● Task directions: Pictures in the data below are not part of the copy; transcribe everything else exactly.

● Recorded data:
****************************************

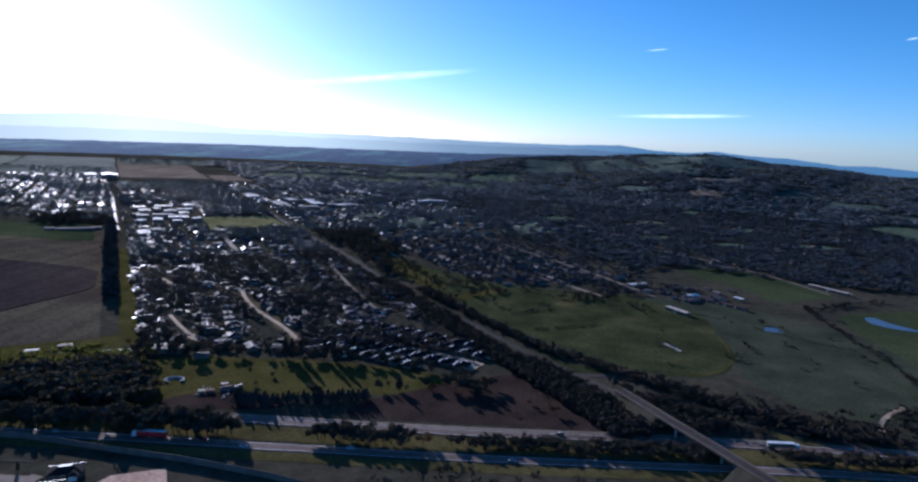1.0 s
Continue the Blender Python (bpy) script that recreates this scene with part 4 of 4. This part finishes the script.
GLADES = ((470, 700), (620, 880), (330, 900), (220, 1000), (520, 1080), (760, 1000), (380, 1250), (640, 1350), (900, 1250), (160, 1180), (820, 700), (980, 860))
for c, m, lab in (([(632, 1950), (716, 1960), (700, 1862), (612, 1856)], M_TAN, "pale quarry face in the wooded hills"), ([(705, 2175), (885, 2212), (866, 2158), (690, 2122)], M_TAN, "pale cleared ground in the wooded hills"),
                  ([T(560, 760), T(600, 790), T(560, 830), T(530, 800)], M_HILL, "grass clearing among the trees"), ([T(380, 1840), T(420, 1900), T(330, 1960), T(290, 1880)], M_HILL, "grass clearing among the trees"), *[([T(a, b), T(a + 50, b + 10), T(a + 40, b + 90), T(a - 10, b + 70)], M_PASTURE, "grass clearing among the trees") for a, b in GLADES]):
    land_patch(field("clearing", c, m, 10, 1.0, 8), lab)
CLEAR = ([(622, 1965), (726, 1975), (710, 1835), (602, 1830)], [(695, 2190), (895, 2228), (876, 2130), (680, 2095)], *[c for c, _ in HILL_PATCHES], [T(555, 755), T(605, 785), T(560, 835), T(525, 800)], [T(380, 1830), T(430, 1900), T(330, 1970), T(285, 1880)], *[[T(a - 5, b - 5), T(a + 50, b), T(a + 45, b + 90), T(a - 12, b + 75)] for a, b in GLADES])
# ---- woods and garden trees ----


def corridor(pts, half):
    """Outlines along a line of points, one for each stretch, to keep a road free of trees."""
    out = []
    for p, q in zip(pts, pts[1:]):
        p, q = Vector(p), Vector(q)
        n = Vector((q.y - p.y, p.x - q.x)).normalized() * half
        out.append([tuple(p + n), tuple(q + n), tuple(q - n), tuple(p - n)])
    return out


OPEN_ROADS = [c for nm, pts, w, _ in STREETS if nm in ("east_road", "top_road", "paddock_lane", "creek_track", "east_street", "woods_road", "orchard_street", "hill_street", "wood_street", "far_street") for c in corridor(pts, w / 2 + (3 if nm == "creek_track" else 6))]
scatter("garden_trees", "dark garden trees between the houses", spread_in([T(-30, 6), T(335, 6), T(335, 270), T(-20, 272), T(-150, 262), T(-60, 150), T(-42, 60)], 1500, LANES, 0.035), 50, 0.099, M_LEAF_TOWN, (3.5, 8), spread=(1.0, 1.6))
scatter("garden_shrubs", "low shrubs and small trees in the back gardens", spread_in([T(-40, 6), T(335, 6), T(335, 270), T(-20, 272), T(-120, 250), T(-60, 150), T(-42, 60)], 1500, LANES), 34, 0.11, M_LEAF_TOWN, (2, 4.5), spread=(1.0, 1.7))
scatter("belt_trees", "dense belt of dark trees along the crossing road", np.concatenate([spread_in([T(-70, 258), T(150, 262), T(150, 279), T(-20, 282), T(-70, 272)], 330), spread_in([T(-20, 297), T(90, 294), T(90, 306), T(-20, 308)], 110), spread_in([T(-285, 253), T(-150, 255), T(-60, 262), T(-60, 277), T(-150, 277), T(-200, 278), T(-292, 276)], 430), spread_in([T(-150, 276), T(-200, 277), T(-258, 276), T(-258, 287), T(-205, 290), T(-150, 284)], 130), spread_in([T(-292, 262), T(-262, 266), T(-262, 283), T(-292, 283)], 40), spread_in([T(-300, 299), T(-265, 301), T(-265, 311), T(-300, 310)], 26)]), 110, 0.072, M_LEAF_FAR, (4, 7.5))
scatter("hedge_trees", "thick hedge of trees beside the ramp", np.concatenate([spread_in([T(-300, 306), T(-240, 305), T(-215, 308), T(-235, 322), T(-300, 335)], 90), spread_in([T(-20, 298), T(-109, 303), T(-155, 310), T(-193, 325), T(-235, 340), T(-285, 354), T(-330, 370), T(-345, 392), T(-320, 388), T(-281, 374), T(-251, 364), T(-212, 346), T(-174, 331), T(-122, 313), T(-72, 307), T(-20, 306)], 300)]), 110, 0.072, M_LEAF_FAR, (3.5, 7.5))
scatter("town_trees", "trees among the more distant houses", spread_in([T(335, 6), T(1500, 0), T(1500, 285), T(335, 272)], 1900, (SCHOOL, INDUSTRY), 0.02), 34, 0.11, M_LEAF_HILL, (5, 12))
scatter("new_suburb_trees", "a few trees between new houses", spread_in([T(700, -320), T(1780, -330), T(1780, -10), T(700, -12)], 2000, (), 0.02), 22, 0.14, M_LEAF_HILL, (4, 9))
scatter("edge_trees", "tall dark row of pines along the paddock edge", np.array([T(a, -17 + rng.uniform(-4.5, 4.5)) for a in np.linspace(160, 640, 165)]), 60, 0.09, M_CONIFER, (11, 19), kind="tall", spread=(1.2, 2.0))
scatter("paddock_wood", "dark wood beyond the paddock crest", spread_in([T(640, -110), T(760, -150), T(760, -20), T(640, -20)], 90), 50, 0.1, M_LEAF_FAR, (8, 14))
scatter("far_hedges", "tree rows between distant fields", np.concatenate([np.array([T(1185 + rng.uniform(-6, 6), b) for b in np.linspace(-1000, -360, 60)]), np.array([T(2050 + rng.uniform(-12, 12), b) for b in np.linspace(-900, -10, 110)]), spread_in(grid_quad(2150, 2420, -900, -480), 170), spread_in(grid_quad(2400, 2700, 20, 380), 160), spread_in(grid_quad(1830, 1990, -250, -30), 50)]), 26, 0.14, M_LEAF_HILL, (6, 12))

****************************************

● Final result:
1.0 s
Continue the Blender Python (bpy) script that recreates this scene with part 4 of 4. This part finishes the script.
GLADES = ((470, 700), (620, 880), (330, 900), (220, 1000), (520, 1080), (760, 1000), (380, 1250), (640, 1350), (900, 1250), (160, 1180), (820, 700), (980, 860))
for c, m, lab in (([(632, 1950), (716, 1960), (700, 1862), (612, 1856)], M_TAN, "pale quarry face in the wooded hills"), ([(705, 2175), (885, 2212), (866, 2158), (690, 2122)], M_TAN, "pale cleared ground in the wooded hills"),
                  ([T(560, 760), T(600, 790), T(560, 830), T(530, 800)], M_HILL, "grass clearing among the trees"), ([T(380, 1840), T(420, 1900), T(330, 1960), T(290, 1880)], M_HILL, "grass clearing among the trees"), *[([T(a, b), T(a + 50, b + 10), T(a + 40, b + 90), T(a - 10, b + 70)], M_PASTURE, "grass clearing among the trees") for a, b in GLADES]):
    land_patch(field("clearing", c, m, 10, 1.0, 8), lab)
CLEAR = ([(622, 1965), (726, 1975), (710, 1835), (602, 1830)], [(695, 2190), (895, 2228), (876, 2130), (680, 2095)], *[c for c, _ in HILL_PATCHES], [T(555, 755), T(605, 785), T(560, 835), T(525, 800)], [T(380, 1830), T(430, 1900), T(330, 1970), T(285, 1880)], *[[T(a - 5, b - 5), T(a + 50, b), T(a + 45, b + 90), T(a - 12, b + 75)] for a, b in GLADES])
# ---- woods and garden trees ----


def corridor(pts, half):
    """Outlines along a line of points, one for each stretch, to keep a road free of trees."""
    out = []
    for p, q in zip(pts, pts[1:]):
        p, q = Vector(p), Vector(q)
        n = Vector((q.y - p.y, p.x - q.x)).normalized() * half
        out.append([tuple(p + n), tuple(q + n), tuple(q - n), tuple(p - n)])
    return out


OPEN_ROADS = [c for nm, pts, w, _ in STREETS if nm in ("east_road", "top_road", "paddock_lane", "creek_track", "east_street", "woods_road", "orchard_street", "hill_street", "wood_street", "far_street") for c in corridor(pts, w / 2 + (3 if nm == "creek_track" else 6))]
scatter("garden_trees", "dark garden trees between the houses", spread_in([T(-30, 6), T(335, 6), T(335, 270), T(-20, 272), T(-150, 262), T(-60, 150), T(-42, 60)], 1500, LANES, 0.035), 50, 0.099, M_LEAF_TOWN, (3.5, 8), spread=(1.0, 1.6))
scatter("garden_shrubs", "low shrubs and small trees in the back gardens", spread_in([T(-40, 6), T(335, 6), T(335, 270), T(-20, 272), T(-120, 250), T(-60, 150), T(-42, 60)], 1500, LANES), 34, 0.11, M_LEAF_TOWN, (2, 4.5), spread=(1.0, 1.7))
scatter("belt_trees", "dense belt of dark trees along the crossing road", np.concatenate([spread_in([T(-70, 258), T(150, 262), T(150, 279), T(-20, 282), T(-70, 272)], 330), spread_in([T(-20, 297), T(90, 294), T(90, 306), T(-20, 308)], 110), spread_in([T(-285, 253), T(-150, 255), T(-60, 262), T(-60, 277), T(-150, 277), T(-200, 278), T(-292, 276)], 430), spread_in([T(-150, 276), T(-200, 277), T(-258, 276), T(-258, 287), T(-205, 290), T(-150, 284)], 130), spread_in([T(-292, 262), T(-262, 266), T(-262, 283), T(-292, 283)], 40), spread_in([T(-300, 299), T(-265, 301), T(-265, 311), T(-300, 310)], 26)]), 110, 0.072, M_LEAF_FAR, (4, 7.5))
scatter("hedge_trees", "thick hedge of trees beside the ramp", np.concatenate([spread_in([T(-300, 306), T(-240, 305), T(-215, 308), T(-235, 322), T(-300, 335)], 90), spread_in([T(-20, 298), T(-109, 303), T(-155, 310), T(-193, 325), T(-235, 340), T(-285, 354), T(-330, 370), T(-345, 392), T(-320, 388), T(-281, 374), T(-251, 364), T(-212, 346), T(-174, 331), T(-122, 313), T(-72, 307), T(-20, 306)], 300)]), 110, 0.072, M_LEAF_FAR, (3.5, 7.5))
scatter("town_trees", "trees among the more distant houses", spread_in([T(335, 6), T(1500, 0), T(1500, 285), T(335, 272)], 1900, (SCHOOL, INDUSTRY), 0.02), 34, 0.11, M_LEAF_HILL, (5, 12))
scatter("new_suburb_trees", "a few trees between new houses", spread_in([T(700, -320), T(1780, -330), T(1780, -10), T(700, -12)], 2000, (), 0.02), 22, 0.14, M_LEAF_HILL, (4, 9))
scatter("edge_trees", "tall dark row of pines along the paddock edge", np.array([T(a, -17 + rng.uniform(-4.5, 4.5)) for a in np.linspace(160, 640, 165)]), 60, 0.09, M_CONIFER, (11, 19), kind="tall", spread=(1.2, 2.0))
scatter("paddock_wood", "dark wood beyond the paddock crest", spread_in([T(640, -110), T(760, -150), T(760, -20), T(640, -20)], 90), 50, 0.1, M_LEAF_FAR, (8, 14))
scatter("far_hedges", "tree rows between distant fields", np.concatenate([np.array([T(1185 + rng.uniform(-6, 6), b) for b in np.linspace(-1000, -360, 60)]), np.array([T(2050 + rng.uniform(-12, 12), b) for b in np.linspace(-900, -10, 110)]), spread_in(grid_quad(2150, 2420, -900, -480), 170), spread_in(grid_quad(2400, 2700, 20, 380), 160), spread_in(grid_quad(1830, 1990, -250, -30), 50)]), 26, 0.14, M_LEAF_HILL, (6, 12))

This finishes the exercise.